**Supplied information**:
+ + + + +

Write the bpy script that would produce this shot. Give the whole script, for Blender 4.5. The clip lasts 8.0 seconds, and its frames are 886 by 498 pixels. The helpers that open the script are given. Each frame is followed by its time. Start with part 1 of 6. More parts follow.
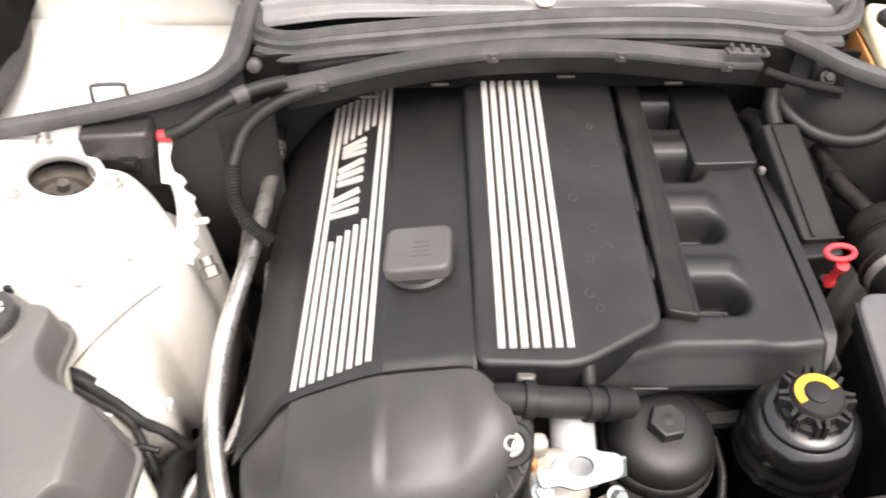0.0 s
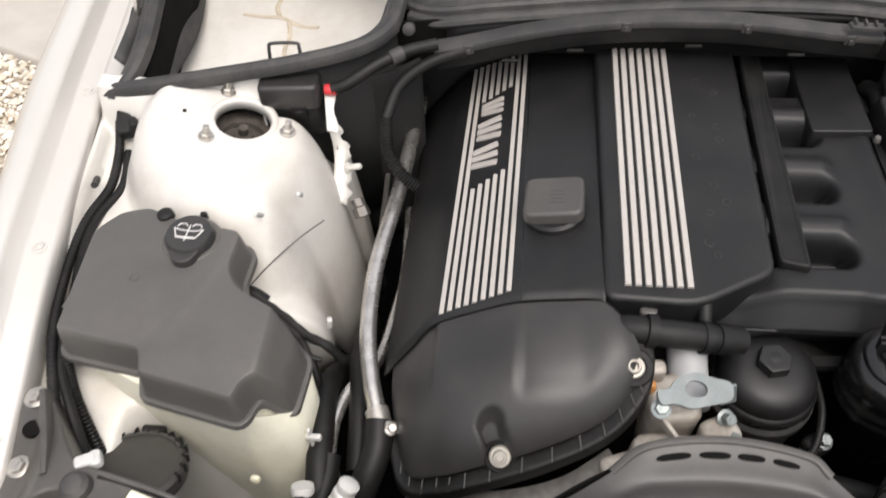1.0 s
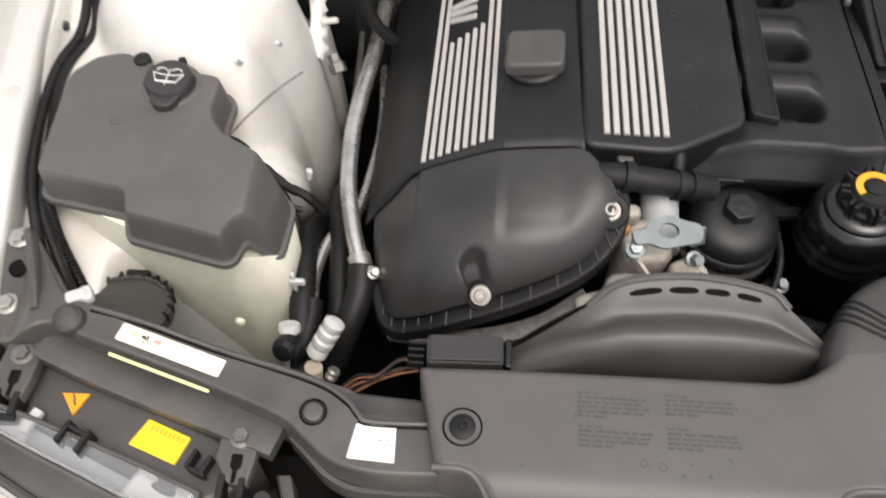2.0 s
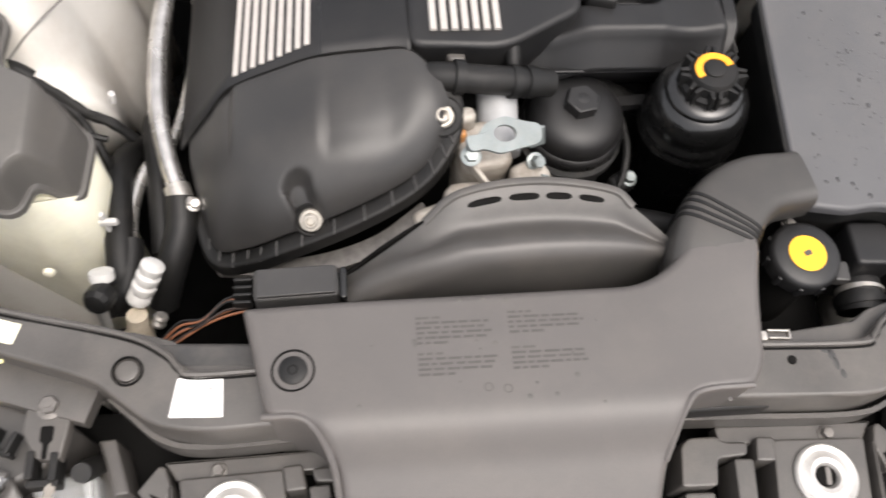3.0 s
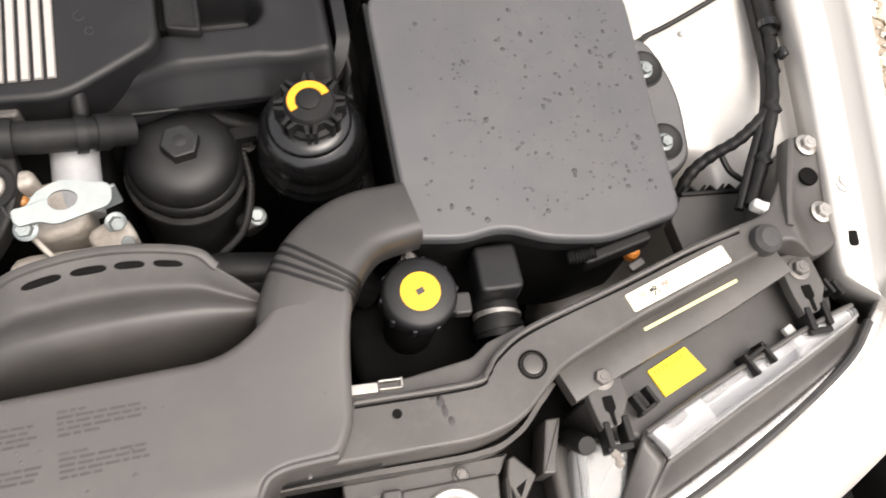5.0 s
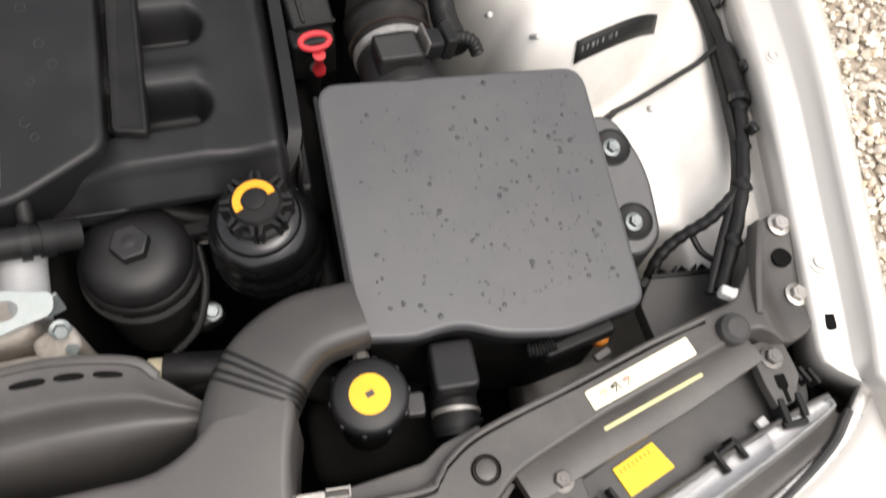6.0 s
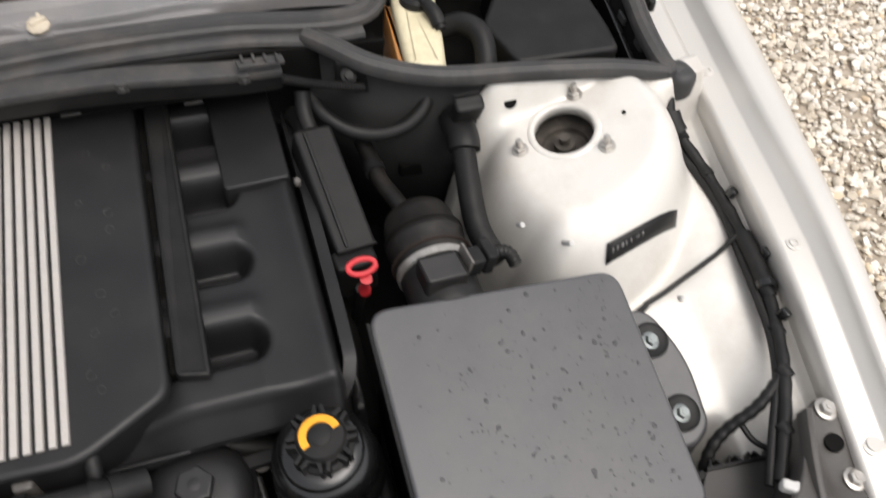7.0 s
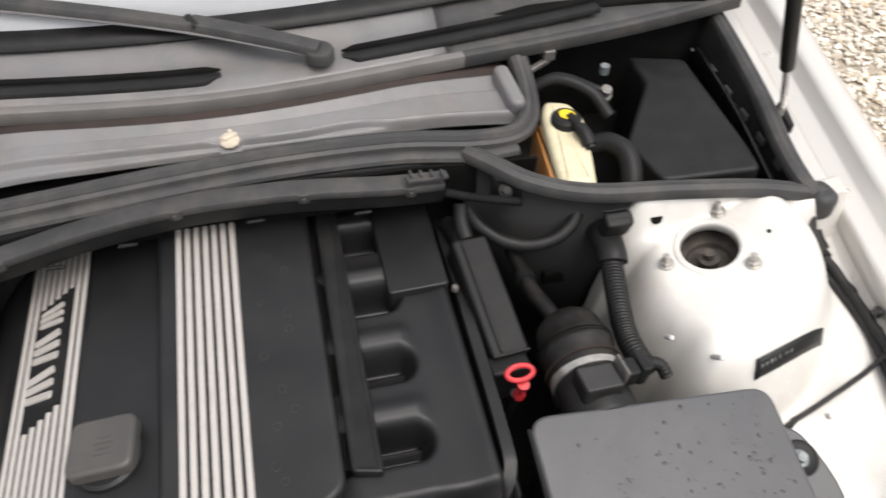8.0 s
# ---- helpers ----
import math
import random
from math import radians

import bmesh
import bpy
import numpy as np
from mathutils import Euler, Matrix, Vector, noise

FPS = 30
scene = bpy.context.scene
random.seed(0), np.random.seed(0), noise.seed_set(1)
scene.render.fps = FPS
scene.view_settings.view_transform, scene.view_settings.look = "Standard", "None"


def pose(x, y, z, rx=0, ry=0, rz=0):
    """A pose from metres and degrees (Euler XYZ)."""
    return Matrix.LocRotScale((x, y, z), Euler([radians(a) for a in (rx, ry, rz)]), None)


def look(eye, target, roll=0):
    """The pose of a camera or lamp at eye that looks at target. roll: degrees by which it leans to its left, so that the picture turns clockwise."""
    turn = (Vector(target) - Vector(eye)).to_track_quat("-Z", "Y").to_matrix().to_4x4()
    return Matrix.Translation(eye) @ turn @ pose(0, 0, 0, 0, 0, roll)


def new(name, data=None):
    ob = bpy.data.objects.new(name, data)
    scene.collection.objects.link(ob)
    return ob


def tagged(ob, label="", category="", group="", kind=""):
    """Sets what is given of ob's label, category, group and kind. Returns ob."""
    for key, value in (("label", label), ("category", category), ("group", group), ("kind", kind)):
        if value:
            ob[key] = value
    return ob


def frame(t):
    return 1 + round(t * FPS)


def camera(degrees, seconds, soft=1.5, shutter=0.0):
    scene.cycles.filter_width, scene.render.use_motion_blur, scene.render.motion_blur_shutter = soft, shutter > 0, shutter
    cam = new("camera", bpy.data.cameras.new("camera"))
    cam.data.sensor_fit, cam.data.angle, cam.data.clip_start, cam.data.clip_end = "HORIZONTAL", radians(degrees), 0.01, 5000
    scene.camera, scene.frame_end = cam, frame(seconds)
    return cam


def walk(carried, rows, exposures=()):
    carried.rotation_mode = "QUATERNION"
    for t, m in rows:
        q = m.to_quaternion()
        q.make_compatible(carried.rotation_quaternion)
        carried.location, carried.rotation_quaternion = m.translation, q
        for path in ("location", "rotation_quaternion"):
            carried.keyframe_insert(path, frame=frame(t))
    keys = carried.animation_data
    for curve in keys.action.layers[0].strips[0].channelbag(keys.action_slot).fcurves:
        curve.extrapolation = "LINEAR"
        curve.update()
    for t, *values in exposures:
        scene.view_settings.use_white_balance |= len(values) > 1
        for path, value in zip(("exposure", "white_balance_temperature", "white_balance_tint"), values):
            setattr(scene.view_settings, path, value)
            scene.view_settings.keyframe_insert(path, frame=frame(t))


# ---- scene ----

+ + + + +

**Challenge**:
Nothing but the lines from the line that contains "from mathutils import" through the line that contains "of a camera" should be given again, each exactly as it stands, both ends included.

**Full solution**:
from mathutils import Euler, Matrix, Vector, noise

FPS = 30
scene = bpy.context.scene
random.seed(0), np.random.seed(0), noise.seed_set(1)
scene.render.fps = FPS
scene.view_settings.view_transform, scene.view_settings.look = "Standard", "None"


def pose(x, y, z, rx=0, ry=0, rz=0):
    """A pose from metres and degrees (Euler XYZ)."""
    return Matrix.LocRotScale((x, y, z), Euler([radians(a) for a in (rx, ry, rz)]), None)


def look(eye, target, roll=0):
    """The pose of a camera or lamp at eye that looks at target. roll: degrees by which it leans to its left, so that the picture turns clockwise."""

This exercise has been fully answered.